Anti-pattern two: every developer has superuser access. Convenient in development, dangerous in production. The fix is a read-only group role for most developers and a small set of break-glass procedures for the rare cases that need elevated access.
Anti-pattern three: GRANT statements scattered through migration files with no overarching pattern. The fix is a single source of truth (often a roles.sql file run idempotently) that establishes the role structure, with migrations only adding object-level grants for new tables.
Anti-pattern four: passwords stored in plain text in connection strings. The fix is .pgpass files for human users (with appropriate file permissions), and environment variables or secret managers for application credentials.
Anti-pattern five: the read-only role can SELECT from system catalogs in ways that expose sensitive information.

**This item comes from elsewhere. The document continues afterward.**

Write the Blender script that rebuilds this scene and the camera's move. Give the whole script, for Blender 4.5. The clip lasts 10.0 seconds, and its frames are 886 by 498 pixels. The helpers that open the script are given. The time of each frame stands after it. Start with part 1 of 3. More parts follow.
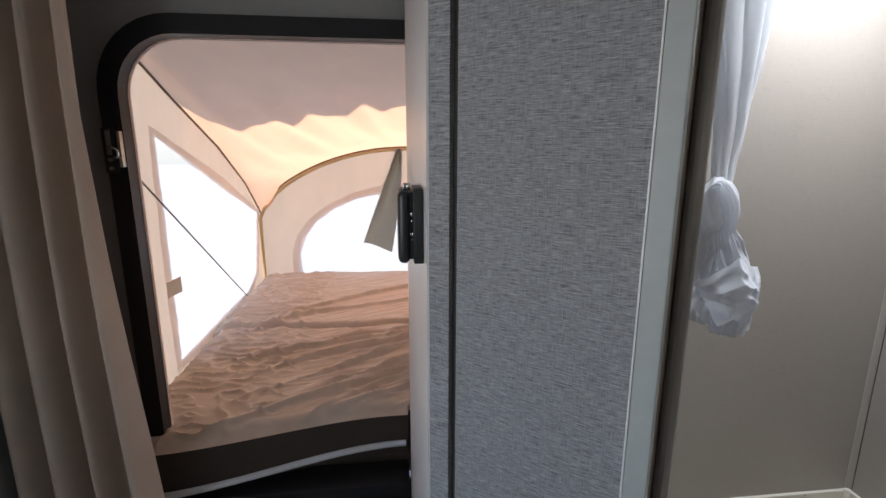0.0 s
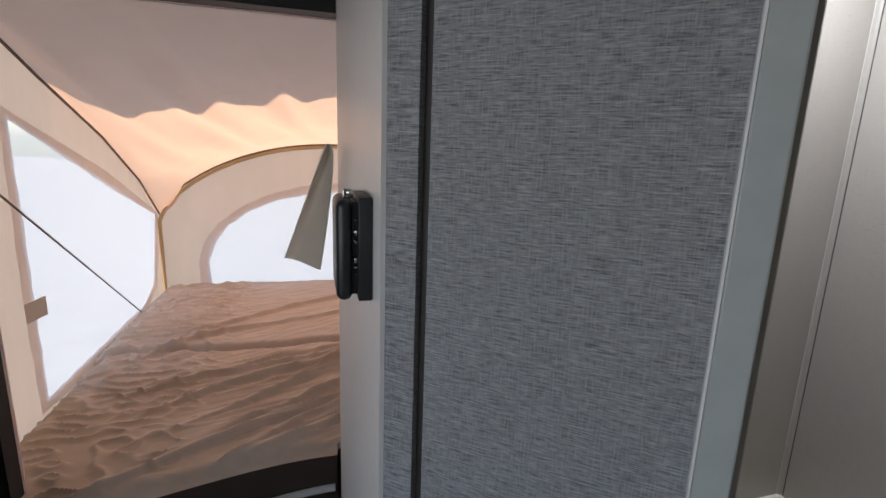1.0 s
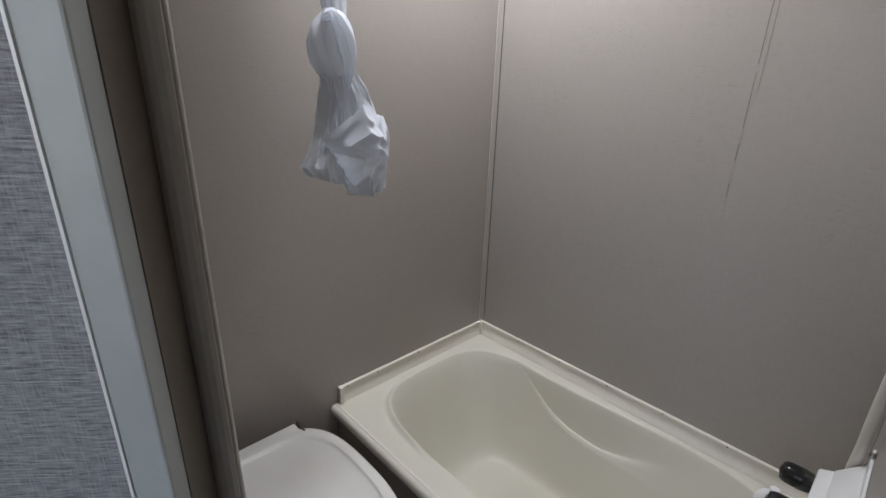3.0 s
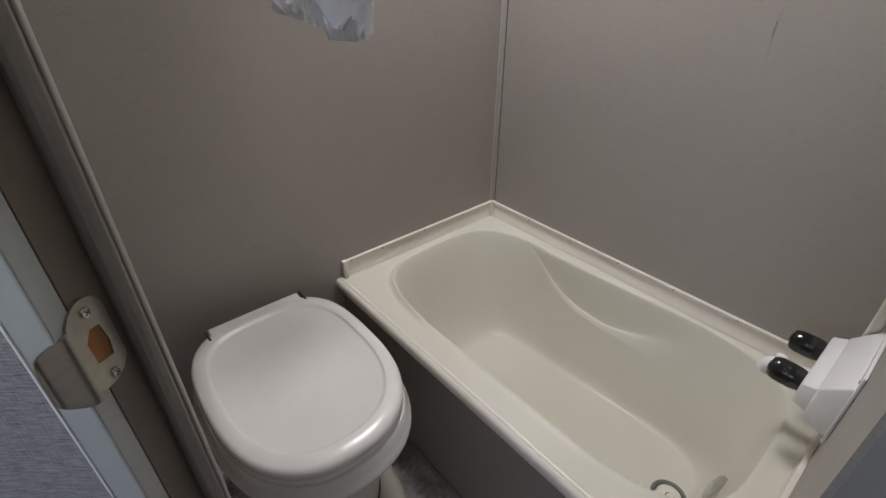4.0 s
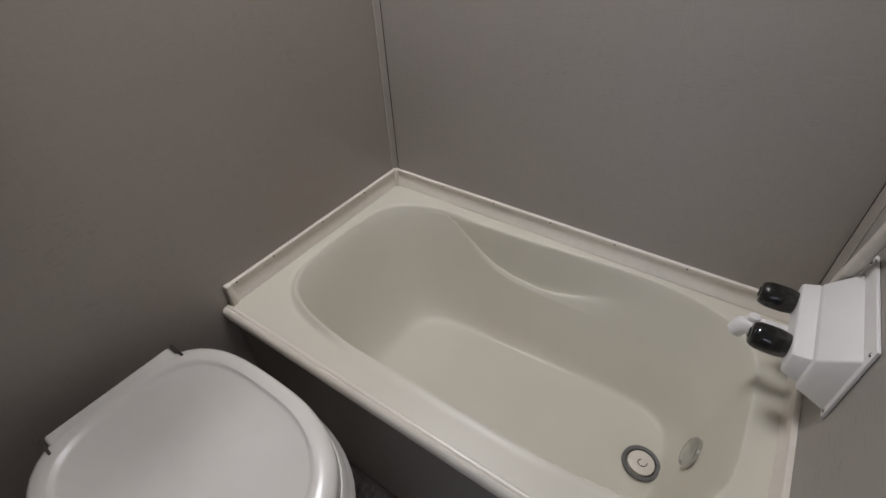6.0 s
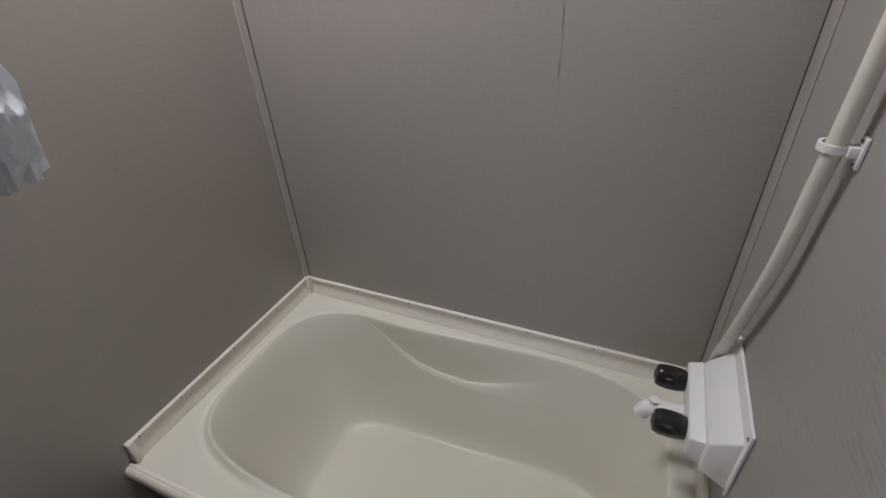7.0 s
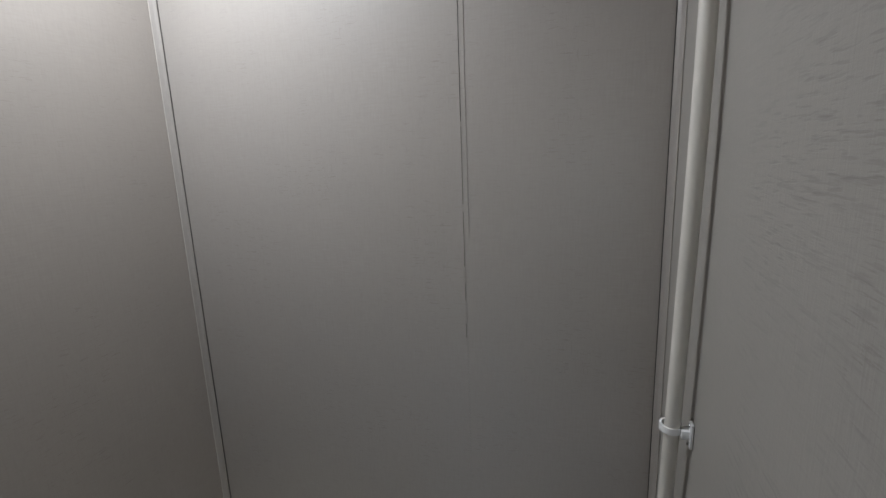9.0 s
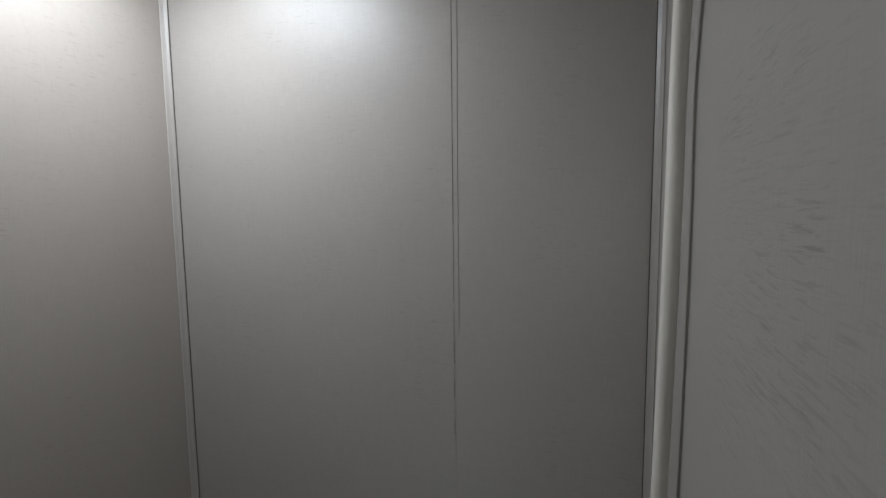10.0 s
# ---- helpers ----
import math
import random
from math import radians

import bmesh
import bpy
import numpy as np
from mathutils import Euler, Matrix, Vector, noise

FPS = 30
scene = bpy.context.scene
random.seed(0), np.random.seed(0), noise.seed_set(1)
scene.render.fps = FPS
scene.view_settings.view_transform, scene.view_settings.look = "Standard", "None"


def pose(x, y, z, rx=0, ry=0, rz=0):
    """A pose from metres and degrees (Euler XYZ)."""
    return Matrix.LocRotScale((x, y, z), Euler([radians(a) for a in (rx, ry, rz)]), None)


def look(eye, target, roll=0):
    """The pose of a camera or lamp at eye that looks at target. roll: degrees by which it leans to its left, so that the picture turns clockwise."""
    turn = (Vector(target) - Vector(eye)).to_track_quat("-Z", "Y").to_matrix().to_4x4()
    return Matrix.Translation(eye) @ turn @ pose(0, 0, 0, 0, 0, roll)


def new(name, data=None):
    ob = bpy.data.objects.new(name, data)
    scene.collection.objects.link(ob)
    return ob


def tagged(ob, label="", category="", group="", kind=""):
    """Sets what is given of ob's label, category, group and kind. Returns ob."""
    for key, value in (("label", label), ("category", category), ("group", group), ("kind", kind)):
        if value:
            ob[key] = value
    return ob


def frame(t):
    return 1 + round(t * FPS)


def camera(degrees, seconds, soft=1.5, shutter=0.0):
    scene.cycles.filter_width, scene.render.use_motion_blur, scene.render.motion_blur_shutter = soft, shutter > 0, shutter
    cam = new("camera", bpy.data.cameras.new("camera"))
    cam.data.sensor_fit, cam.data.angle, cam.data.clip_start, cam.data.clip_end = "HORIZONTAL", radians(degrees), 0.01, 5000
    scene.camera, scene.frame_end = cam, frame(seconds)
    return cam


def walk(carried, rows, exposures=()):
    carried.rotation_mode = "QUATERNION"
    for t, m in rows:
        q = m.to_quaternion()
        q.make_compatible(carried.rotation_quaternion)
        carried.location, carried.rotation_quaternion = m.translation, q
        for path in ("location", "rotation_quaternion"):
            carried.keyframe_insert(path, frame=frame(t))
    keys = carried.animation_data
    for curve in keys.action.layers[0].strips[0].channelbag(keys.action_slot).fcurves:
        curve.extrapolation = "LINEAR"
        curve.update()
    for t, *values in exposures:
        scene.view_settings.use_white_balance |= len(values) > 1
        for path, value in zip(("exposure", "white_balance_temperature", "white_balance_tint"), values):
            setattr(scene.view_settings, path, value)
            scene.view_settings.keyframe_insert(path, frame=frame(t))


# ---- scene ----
cam = camera(86.5, 10.0)
PATH = [
    (0, (-1.3576, -1.0987, 1.5051), (-1.1397, 0.8442, 1.0839), 0.10),
    (0.2, (-1.3607, -1.0568, 1.5037), (-1.0845, 0.8793, 1.0850), 0.26),
    (0.5, (-1.3607, -1.0055, 1.4983), (-1.0187, 0.9231, 1.0939), 1.04),
    (0.7, (-1.3632, -0.9822, 1.4972), (-0.9620, 0.9345, 1.0906), 1.44),
    (1, (-1.3682, -0.9396, 1.4977), (-0.8353, 0.9445, 1.0902), 2.01),
    (1.5, (-1.3612, -0.9128, 1.4875), (-0.5611, 0.8718, 1.0691), 2.24),
    (1.8, (-1.3292, -0.9151, 1.4720), (-0.3766, 0.7852, 1.0231), 2.47),
    (2, (-1.3032, -0.9251, 1.4595), (-0.2516, 0.7071, 0.9798), 2.61),
    (2.2, (-1.2804, -0.9370, 1.4256), (-0.1290, 0.6233, 0.9359), 2.51),
    (2.5, (-1.2431, -0.9698, 1.3948), (0.0054, 0.4996, 0.8638), 2.58),
    (2.7, (-1.2164, -0.9805, 1.3770), (0.0741, 0.4283, 0.7856), 2.39),
    (3, (-1.1661, -0.9954, 1.3408), (0.1349, 0.3520, 0.6396), 1.74),
    (3.2, (-1.1411, -1.0170, 1.2977), (0.1375, 0.3223, 0.5418), 1.29),
    (4.3, (-1.0850, -1.0227, 1.2307), (-0.0517, 0.2331, 0.0666), -0.42),
    (4.5, (-1.0713, -1.0109, 1.2197), (-0.0609, 0.2255, 0.0154), -1.14),
    (5, (-1.0049, -0.9533, 1.2001), (-0.0208, 0.2052, -0.0997), -3.55),
    (5.2, (-0.9789, -0.9293, 1.1926), (0.0350, 0.1916, -0.1172), -4.02),
    (6.3, (-0.8972, -0.8234, 1.2325), (0.4136, -0.0018, -0.0350), -2.83),
    (6.5, (-0.8743, -0.8191, 1.2651), (0.4757, -0.0515, 0.0049), -3.25),
    (7, (-0.8609, -0.8478, 1.3157), (0.6543, -0.1466, 0.2145), -3.22),
    (7.5, (-0.8624, -0.8701, 1.3641), (0.8015, -0.2261, 0.4603), -2.63),
    (8, (-0.8793, -0.9010, 1.4116), (0.8822, -0.2801, 0.6965), -2.34),
    (8.5, (-0.8874, -0.9194, 1.4497), (0.9323, -0.3131, 0.8829), -2.31),
    (9, (-0.8770, -0.9313, 1.4781), (0.9840, -0.3251, 1.0668), -2.18),
    (9.5, (-0.9008, -0.9154, 1.5254), (0.9952, -0.3584, 1.2173), -1.53),
    (10, (-0.8861, -0.9512, 1.5723), (1.0101, -0.3461, 1.3771), -0.66),
]
walk(cam, [(t, look(eye, target, roll)) for t, eye, target, roll in PATH],
     exposures=[(0, 1.33, 6350, 11), (1, 1.0, 6250, 10), (1.5, 0.95, 6250, 9), (2.0, 1.18, 6200, 10), (2.5, 1.32, 6250, 11), (3.2, 1.38, 6450, 14), (4.5, 1.45, 6800, 15),
                (6.5, 1.20, 6650, 16), (7.5, 1.16, 6550, 15), (9, 0.75, 6250, 10), (10, 0.40, 6150, 9)])

# ---------------------------------------------------------------- light
world = bpy.data.worlds.new("sky")
world.use_nodes = True
scene.world = world
wn = world.node_tree.nodes
sky = wn.new("ShaderNodeTexSky")
sky.sky_type = "NISHITA"
sky.sun_disc = False
sky.sun_elevation = radians(50)
sky.sun_rotation = radians(185)
wn["Background"].inputs["Strength"].default_value = 0.15
world.node_tree.links.new(sky.outputs[0], wn["Background"].inputs["Color"])

sun_data = bpy.data.lights.new("sun", "SUN")
sun_data.energy, sun_data.angle, sun_data.color = 4.0, radians(0.6), (1.0, 0.93, 0.82)
sun = new("sun", sun_data)
sun.matrix_world = look((-1.6, -6.0, 8.0), (-1.4, 0.65, 0.0))


def area_lamp(name, eye, target, sx, sy, power, colour):
    d = bpy.data.lights.new(name, "AREA")
    d.shape, d.size, d.size_y, d.energy, d.color = "RECTANGLE", sx, sy, power, colour
    ob = new(name, d)
    ob.matrix_world = look(eye, target)
    return ob


# daylight that enters by the roof vent over the bathroom
area_lamp("roof_vent_daylight", (-0.35, -0.235, 2.115), (-0.35, -0.235, 0), 0.32, 0.32, 5.2, (0.93, 0.97, 1.0))
# two unseen fill lamps added to brighten the cabin side
area_lamp("cabin_side_fill", (-2.125, -1.25, 1.40), (0, -1.15, 1.2), 0.90, 0.55, 1.40, (0.93, 0.96, 1.0))
area_lamp("cabin_rear_fill", (-1.2, -3.96, 1.5), (-1.2, 0, 1.2), 0.8, 0.4, 0.55, (0.92, 0.96, 1.0))


# ---------------------------------------------------------------- materials
def material(name, colour, rough=0.5, metal=0.0, spec=0.5):
    m = bpy.data.materials.new(name)
    m.use_nodes = True
    b = m.node_tree.nodes["Principled BSDF"]
    b.inputs["Base Color"].default_value = (*colour, 1)
    b.inputs["Roughness"].default_value = rough
    b.inputs["Metallic"].default_value = metal
    b.inputs["Specular IOR Level"].default_value = spec
    return m


def nodes_of(m):
    return m.node_tree.nodes, m.node_tree.links, m.node_tree.nodes["Principled BSDF"]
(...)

The fix is to use the pg_read_all_data role (Postgres 14+) for explicit data read-only access without inadvertent catalog access, or to REVOKE catalog access from custom read-only roles.
The deeper observation
Role design is one of the database operational disciplines that pays off slowly and asymmetrically. The cost is upfront and visible: a few hours of design work, a slightly more complex setup, a discipline around how new objects get permissioned. The payoff is invisible most days and very valuable on the rare days when something has gone wrong: an incident response that can answer who ran what query, a credential rotation that does not require an emergency deploy, a contractor onboarding that takes minutes rather than hours. Teams that invest in role design early tend to discover that the discipline of explicit permissions improves their thinking about access patterns more broadly. Teams that put it off tend to discover it on the day they have to retrofit it under incident pressure.